PORT O’CONNOR – A crowd gathered at Caracol about 4 p.m. Saturday as dozens of vessels trickled in for the Lone Star Shootout weigh-in.
“Look at that big boat with all the flags,” someone hollered from the sea of more than 100 locals and visitors.
Jeremy Edison and Peg Guhiln relaxed in their ATV near the dock and watched, admiring each vessel upon arrival. Edison, who lives in Louisville, Ky. and Guhiln, who lives in Pasadena, said they plan a long trip to their vacation home in Port O’Connor annually to watch the tournament.
“We love seeing all the boats going out, coming in and the weigh-in – all of it,” Guhiln said. “I came out last night to watch the first weigh-in of the tournament.”

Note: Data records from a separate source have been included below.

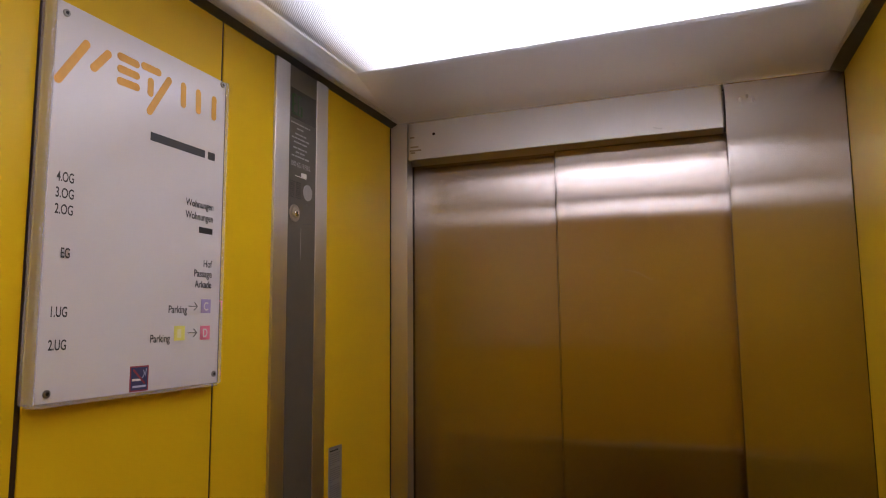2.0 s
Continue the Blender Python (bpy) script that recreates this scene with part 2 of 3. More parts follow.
def mesh_of(name, bm, material, base):
    bm.transform(Matrix.Translation(-Vector(base)))
    data = bpy.data.meshes.new(name)
    for f in bm.faces:
        f.smooth = f.smooth or (len(bm.faces) > 40 and f.calc_area() < 2e-4)
    bm.to_mesh(data)
    bm.free()
    data.materials.append(material)
    return data


def thing(name, base, label, category, kind="", group=""):
    ob = new(name)
    ob.location = base
    BASES[ob] = Vector(base)
    return tagged(ob, label, category, group, kind)


def solid(name, bm, material, label, category, kind="", group="", base=(0, 0, 0)):
    ob = new(name, mesh_of(name, bm, material, base))
    ob.location = base
    BASES[ob] = Vector(base)
    return tagged(ob, label, category, group, kind)


def part(name, bm, material, parent, label=""):
    ob = new(name, mesh_of(name, bm, material, BASES[parent]))
    ob.parent = parent
    BASES[ob] = BASES[parent]
    return tagged(ob, label)


def lettering(text, x, y0, y1, z, cap, weight=0.018):
    """Flat writing on a wall that faces +x, from y0 to y1, with its foot at z and capitals of height cap."""
    curve = bpy.data.curves.new("lettering", "FONT")
    curve.body = text
    curve.offset = weight
    holder = new("lettering_draft", curve)
    bpy.context.view_layer.update()
    data = bpy.data.meshes.new_from_object(holder.evaluated_get(bpy.context.evaluated_depsgraph_get()))
    bm = bmesh.new()
    bm.from_mesh(data)
    bpy.data.objects.remove(holder)
    bpy.data.curves.remove(curve)
    bpy.data.meshes.remove(data)
    left, right = min(v.co.x for v in bm.verts), max(v.co.x for v in bm.verts)
    for v in bm.verts:
        v.co = Vector((x, y0 + (v.co.x - left) / (right - left) * (y1 - y0), z + v.co.y * cap / 0.71))
    return bm


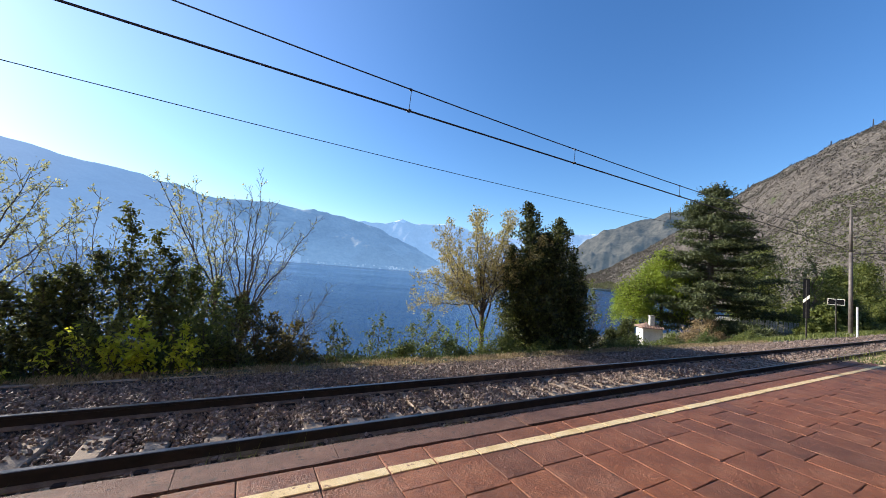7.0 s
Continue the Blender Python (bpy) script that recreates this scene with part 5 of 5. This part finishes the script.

The Bimini Babe hauled in a 109-inch blue marlin about 10:30 p.m. Friday.
“I had a friend with me and she had never seen that, so it was really cool for her to be able to watch with me,” Guhiln said.
Fish that are not brought ashore for weigh-in are noted by upside down flags blowing from outriggers on the back of each vessel during the catch-and-release offshore tournament.
While teams on multiple boats caught and released both blue and white marlins for big points, Bimini Babe and Mechanical Man were the only two teams to bring blue marlins ashore, respectively weighing 514.5 and 412 pounds.
“A lot of these guys never want to kill a blue marlin, which is the point of catch-and-release,” said Randy Bright, volunteer tournament director.
While the weigh-in ended about 6 p.m., the final results were not available by 9 p.m. because all catch-and-release video footage has to be closely reviewed, said Laurie Bass, a tournament assistant who works for the Houston Big Game Fishing Club nonprofit.
“We have an object of the day, which is a colored bandanna that they have to hold with the fish,” she said. ”The video has to show several things, very specifically, and then they have to show the fish swimming away and the species very clearly.”
For some observers, the excitement of the weigh-in crowd is the best part. Kenneth Klimitchek, of Cuero, drove down to Port O’Connor for the weekend to experience his first Lone Star Shootout and to fish Sunday on the Mechanical Man with his friends after the tournament ends. The Mechanical Man team won the tournament last year.
“I love how all the people gather here on golf carts, Mules, everything,” he said. “The whole community comes out; it is really entertaining to see.”
Many families were among that crowded, including Nina Skinner, of Houston, who brought her three children down for the action.
“The kids love to watch the boats come in and see the fish,” she said. “It is very family-friendly; the kids can run around, it is safe and they get to see some good fishing.”
In addition to raising funds for charities, the tournament, which is put on by the Houston Big Game Fishing Club, gives teams the option to donate fish to Fisherman’s Chapel, operated by the Revs. Erny and Joanne McDonough.
“He (Erny) does this for several tournaments,” Bass said. “People will donate their fish ... the blue marlin, for sure. We try to donate every blue marlin, and then he takes them to feed those who are less fortunate.
“It is pretty special because nothing goes to waste.”